The Lancelot Boy

One of my great treasures as a child was a plastic crown decorated with emeralds, rubies, and sapphires. It was too big for my head, so it sat on my ears, giving me something of a demented Dumbo-meets-Frodo air. In my crown, I reigned over Matchbox cars and G.I. Joes in a kingdom of bathtubs and bedtimes. I was no longer Justin the Boy. I was Justin the King. That is, until King Arthur came along.
The story of King Arthur and his Knights offered everything a young king desires: armor and swords, magic and power, enchantment and triumph. I invented my own version of the story for my friends, and, being the only boy in the neighborhood with a crown, I became Arthur. My best friend was Merlin. Barbie was my Queen Guinevere. Others played knights and villains. All envied my spray-painted symbol of power.
As I entered puberty, I lost interest in the pretend, but my adoration for Arthur and his men only had begun. I began to view them in an unspeakable, romantic way. It wasn’t Arthur who stole my heart—I’d grown tired of him. He represented my life before sexual revolution.
It was instead one of his men: Sir Lancelot. He was the proverbial knight in shining armor. He swept an unhappy Guinevere off her feet with promises of adventure and passion.
Lancelot would do the same for me. He’d dispel my suburban existence ruled by grades and rehearsals. He’d protect me, and wash away the pain of my childhood. He’d whisk me away into Happily Ever After. I watched for his glistening form on the horizon for years.
Of course, Lancelot never came. Whenever I thought he had, he turned out to be another Arthur: a false hope—a stale, crumbling dream.
I was in college when I finally accepted this, but my life was no more my own. Rather than bathtubs and bedtimes, I now answered to class schedules, professors, and a part-time job. I answered to the pressures of my future—my comfortable, bland future. All Arthur. No Lancelot.
I was back home one weekend when my niece, as old as I was when I discovered Arthur, found a picture. “Look Uncle Justin,” she said, “It’s you.”
The picture was 10 years old, and smelled of an old book, musty from being stored away so long. It had that unmistakable early-’90s look about it. The colors were dull. It had a crease in the middle.
There I was, standing in the open front door to my grandmother’s house. I was smiling the awful gremlin smile that was my trademark as a child—my eyes nearly shut, my smile so forced and wide. I was wearing jeans dirty at the knees, tucked into cowboy boots, with a green pillowcase safety-pinned around my neck as a cape. I was holding a sword. My ears were bent outward uncomfortably under the weight of an oversized crown.
My niece began her breathless interview: “How old were you? How many friends did you have? Where’s my Dad? Did you get in trouble ’cause of your jeans? You look silly. Where’s that crown? Will you give it to me?”

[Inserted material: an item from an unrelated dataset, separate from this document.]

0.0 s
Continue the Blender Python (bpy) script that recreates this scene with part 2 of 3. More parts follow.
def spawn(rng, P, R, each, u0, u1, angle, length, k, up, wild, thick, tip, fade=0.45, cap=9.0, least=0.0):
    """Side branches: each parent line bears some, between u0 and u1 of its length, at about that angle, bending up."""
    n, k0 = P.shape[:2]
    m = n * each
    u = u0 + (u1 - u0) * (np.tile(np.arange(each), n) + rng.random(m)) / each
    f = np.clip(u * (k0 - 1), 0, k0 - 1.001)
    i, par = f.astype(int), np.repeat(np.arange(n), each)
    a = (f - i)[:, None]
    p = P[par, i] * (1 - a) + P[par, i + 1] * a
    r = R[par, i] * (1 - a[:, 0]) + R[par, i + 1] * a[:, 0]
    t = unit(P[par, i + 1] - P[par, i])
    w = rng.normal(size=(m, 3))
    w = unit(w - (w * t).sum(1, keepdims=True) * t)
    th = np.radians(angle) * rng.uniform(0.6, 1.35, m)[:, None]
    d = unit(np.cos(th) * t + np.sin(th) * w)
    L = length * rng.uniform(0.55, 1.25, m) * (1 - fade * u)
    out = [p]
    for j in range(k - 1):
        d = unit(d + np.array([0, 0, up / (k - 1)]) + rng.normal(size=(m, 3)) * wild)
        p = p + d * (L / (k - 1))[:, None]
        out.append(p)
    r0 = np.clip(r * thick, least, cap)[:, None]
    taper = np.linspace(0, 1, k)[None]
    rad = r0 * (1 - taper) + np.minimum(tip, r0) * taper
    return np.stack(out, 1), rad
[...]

So, I put her on my lap, and told her the fairy tale of a young Uncle Justin and his Knights of the Round Table. I recounted tales of silly adventures, of bravery and valor, of the trouble I caused.
As I remembered my hope, my dreams, and my optimism as a child, I realized that all the time I’d been waiting for Lancelot to rescue me really had been spent awaiting someone else—someone more important. Me.